Once your store has a meaningful base of real buyers, you can upload that customer data to TikTok's ad platform and create a Lookalike Audience. TikTok identifies users across the platform who share behavioral and interest characteristics with your existing customers and targets your ads toward them.
Lookalike audiences consistently outperform broad or interest-based targeting in purchase intent. It's one of the most reliable ways to reduce cost per acquisition during a scaling phase — and it's only possible because of the purchase data your store has accumulated.
The logic behind driving TikTok traffic to your website isn't complicated. Use content or ads to trigger interest, use a well-built landing page to turn that interest into orders, and use data feedback to help the algorithm find more people like your best buyers. Each part depends on the others. Skip one, and the whole chain loses efficiency.
TikTok is where the traffic starts. Your own ecommerce store is where the brand, the customer relationships, and the repeat purchase value actually accumulate. Treat them as two parts of one system rather than two separate channels, and the results compound in a way that neither can achieve alone.
Go to your TikTok profile, tap Edit Profile, and add your website URL in the bio link field. Business accounts get this feature automatically. If you're on a personal account with fewer than 1,000 followers, you may need to switch to a business account to unlock the link option.
Yes, through your profile bio link. High-quality content brings viewers to your profile, where they can click through to your store. The limitation is scale — organic traffic depends on follower count and how well individual videos perform, both of which are unpredictable early on. Most sellers use organic content alongside creator partnerships to build momentum, then add paid ads when they're ready to scale. Relying on organic alone in the early months usually means very low store visitor numbers for a long time.
You should install Pixel before running any ads. Without it, the ad system has no conversion data to optimize against, and you can't build the audience data needed for lookalike targeting. If your store is on Shoplazza, go to Sales Channels in the dashboard, open TikTok Marketing, and connect your ad account. Pixel installs automatically — no code editing needed.
They suit different situations. If budget is tight, commission-based creator partnerships carry lower financial risk because you only pay when orders come in. If you want faster, more controllable traffic and have budget to test with, paid ads are more direct — but they work best after Pixel is installed and your landing page is optimized. Many sellers use creator partnerships first to build up real reviews and user-generated content, then launch ads once the store has social proof in place. A store with customer reviews converts paid traffic noticeably better than one without.

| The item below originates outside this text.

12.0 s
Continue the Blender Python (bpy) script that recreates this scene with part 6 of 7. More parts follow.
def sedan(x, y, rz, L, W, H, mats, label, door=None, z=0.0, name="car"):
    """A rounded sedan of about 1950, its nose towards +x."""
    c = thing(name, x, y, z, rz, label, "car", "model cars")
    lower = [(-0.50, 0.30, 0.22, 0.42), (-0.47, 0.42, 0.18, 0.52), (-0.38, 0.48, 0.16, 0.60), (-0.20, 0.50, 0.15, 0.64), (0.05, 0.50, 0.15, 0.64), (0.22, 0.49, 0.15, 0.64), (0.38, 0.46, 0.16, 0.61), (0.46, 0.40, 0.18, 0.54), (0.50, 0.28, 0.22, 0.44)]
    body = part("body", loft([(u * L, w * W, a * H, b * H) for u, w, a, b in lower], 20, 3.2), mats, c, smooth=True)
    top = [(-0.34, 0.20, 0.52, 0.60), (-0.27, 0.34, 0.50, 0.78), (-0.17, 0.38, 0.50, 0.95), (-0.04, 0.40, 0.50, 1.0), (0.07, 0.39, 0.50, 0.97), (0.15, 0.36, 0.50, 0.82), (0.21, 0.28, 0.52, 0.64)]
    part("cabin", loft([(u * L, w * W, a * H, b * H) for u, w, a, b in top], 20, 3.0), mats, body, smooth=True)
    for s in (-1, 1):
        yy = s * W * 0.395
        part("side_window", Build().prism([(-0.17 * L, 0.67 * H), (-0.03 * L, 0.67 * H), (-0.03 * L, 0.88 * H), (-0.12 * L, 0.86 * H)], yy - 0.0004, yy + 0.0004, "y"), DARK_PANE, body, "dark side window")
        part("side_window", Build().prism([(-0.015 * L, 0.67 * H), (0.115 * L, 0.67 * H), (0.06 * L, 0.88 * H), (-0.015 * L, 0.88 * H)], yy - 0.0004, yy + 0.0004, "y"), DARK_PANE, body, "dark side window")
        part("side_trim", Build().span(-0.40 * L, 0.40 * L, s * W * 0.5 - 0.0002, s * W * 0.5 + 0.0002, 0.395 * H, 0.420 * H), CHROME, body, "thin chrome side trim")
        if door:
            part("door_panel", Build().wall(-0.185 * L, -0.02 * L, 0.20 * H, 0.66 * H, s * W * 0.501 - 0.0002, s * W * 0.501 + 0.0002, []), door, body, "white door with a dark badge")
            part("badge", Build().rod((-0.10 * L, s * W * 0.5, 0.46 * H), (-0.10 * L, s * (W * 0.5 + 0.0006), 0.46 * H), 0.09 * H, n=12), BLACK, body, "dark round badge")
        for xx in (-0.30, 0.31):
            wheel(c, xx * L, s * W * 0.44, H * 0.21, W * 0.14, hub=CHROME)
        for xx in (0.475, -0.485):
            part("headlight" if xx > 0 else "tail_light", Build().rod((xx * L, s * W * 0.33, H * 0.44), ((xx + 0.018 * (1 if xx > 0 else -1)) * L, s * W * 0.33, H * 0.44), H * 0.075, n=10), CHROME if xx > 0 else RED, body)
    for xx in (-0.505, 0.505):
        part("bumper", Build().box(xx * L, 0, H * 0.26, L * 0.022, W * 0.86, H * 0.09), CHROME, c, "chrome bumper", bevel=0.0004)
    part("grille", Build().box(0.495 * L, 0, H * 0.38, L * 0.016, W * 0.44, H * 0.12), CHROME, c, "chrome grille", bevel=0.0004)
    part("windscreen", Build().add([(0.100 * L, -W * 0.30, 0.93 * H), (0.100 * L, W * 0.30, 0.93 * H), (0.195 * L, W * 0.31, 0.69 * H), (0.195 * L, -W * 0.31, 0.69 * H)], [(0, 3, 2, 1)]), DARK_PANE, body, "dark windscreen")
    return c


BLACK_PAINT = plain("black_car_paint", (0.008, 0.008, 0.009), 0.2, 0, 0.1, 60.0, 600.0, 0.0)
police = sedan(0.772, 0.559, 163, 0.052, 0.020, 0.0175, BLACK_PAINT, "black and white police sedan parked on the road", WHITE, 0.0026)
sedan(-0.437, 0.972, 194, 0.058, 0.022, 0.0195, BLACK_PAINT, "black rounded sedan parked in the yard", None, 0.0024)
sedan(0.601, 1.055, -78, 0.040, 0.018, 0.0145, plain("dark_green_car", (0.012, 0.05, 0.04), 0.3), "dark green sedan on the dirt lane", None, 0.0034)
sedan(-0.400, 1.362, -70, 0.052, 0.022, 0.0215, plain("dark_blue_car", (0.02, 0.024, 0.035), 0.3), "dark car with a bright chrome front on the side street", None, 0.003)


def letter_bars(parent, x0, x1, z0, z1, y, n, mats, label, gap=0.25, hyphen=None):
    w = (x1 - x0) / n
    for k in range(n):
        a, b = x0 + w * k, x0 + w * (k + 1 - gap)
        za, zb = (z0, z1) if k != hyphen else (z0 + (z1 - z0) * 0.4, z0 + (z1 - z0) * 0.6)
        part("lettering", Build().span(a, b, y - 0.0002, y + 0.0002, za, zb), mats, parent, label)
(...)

Almost always a product page or a dedicated campaign landing page. Homepages carry too much information and ask users to find what they're looking for themselves. TikTok traffic in particular arrives with immediate, video-triggered interest — if the landing page directly reflects what the video showed, conversion rates are significantly higher. Sending that traffic to a homepage breaks the connection between what the user just saw and what they land on.

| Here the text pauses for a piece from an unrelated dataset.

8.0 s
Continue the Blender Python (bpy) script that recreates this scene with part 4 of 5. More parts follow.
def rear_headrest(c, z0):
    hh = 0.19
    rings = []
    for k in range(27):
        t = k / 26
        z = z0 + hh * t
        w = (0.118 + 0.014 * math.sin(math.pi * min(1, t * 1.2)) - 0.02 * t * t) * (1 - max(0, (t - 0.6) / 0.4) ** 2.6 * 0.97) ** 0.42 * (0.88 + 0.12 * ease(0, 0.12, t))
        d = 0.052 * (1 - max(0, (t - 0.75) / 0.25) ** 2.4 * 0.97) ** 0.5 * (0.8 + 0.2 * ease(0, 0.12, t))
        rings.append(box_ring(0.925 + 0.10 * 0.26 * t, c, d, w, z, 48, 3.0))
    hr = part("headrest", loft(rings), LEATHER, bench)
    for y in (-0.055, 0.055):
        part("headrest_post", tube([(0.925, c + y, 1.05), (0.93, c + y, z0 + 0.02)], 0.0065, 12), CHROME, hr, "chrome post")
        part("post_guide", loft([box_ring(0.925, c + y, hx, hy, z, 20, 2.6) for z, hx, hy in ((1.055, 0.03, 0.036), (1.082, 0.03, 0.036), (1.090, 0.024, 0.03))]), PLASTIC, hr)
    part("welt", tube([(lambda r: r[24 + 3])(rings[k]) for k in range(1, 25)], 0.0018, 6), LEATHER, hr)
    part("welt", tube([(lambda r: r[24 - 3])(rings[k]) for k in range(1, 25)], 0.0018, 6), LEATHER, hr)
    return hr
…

Look at a combination of metrics across each stage rather than any single number. At the content level, track completion rate and click-through rate to assess whether the video holds attention and drives action. At the landing page level, track bounce rate and time on page to see whether the page matches what users expected. At the conversion level, track add-to-cart rate and order completion rate to identify friction in the purchase flow. At the campaign level, track total orders attributed to TikTok and your actual cost per acquisition. If any one of these metrics looks off, it points to a specific part of the funnel that needs attention.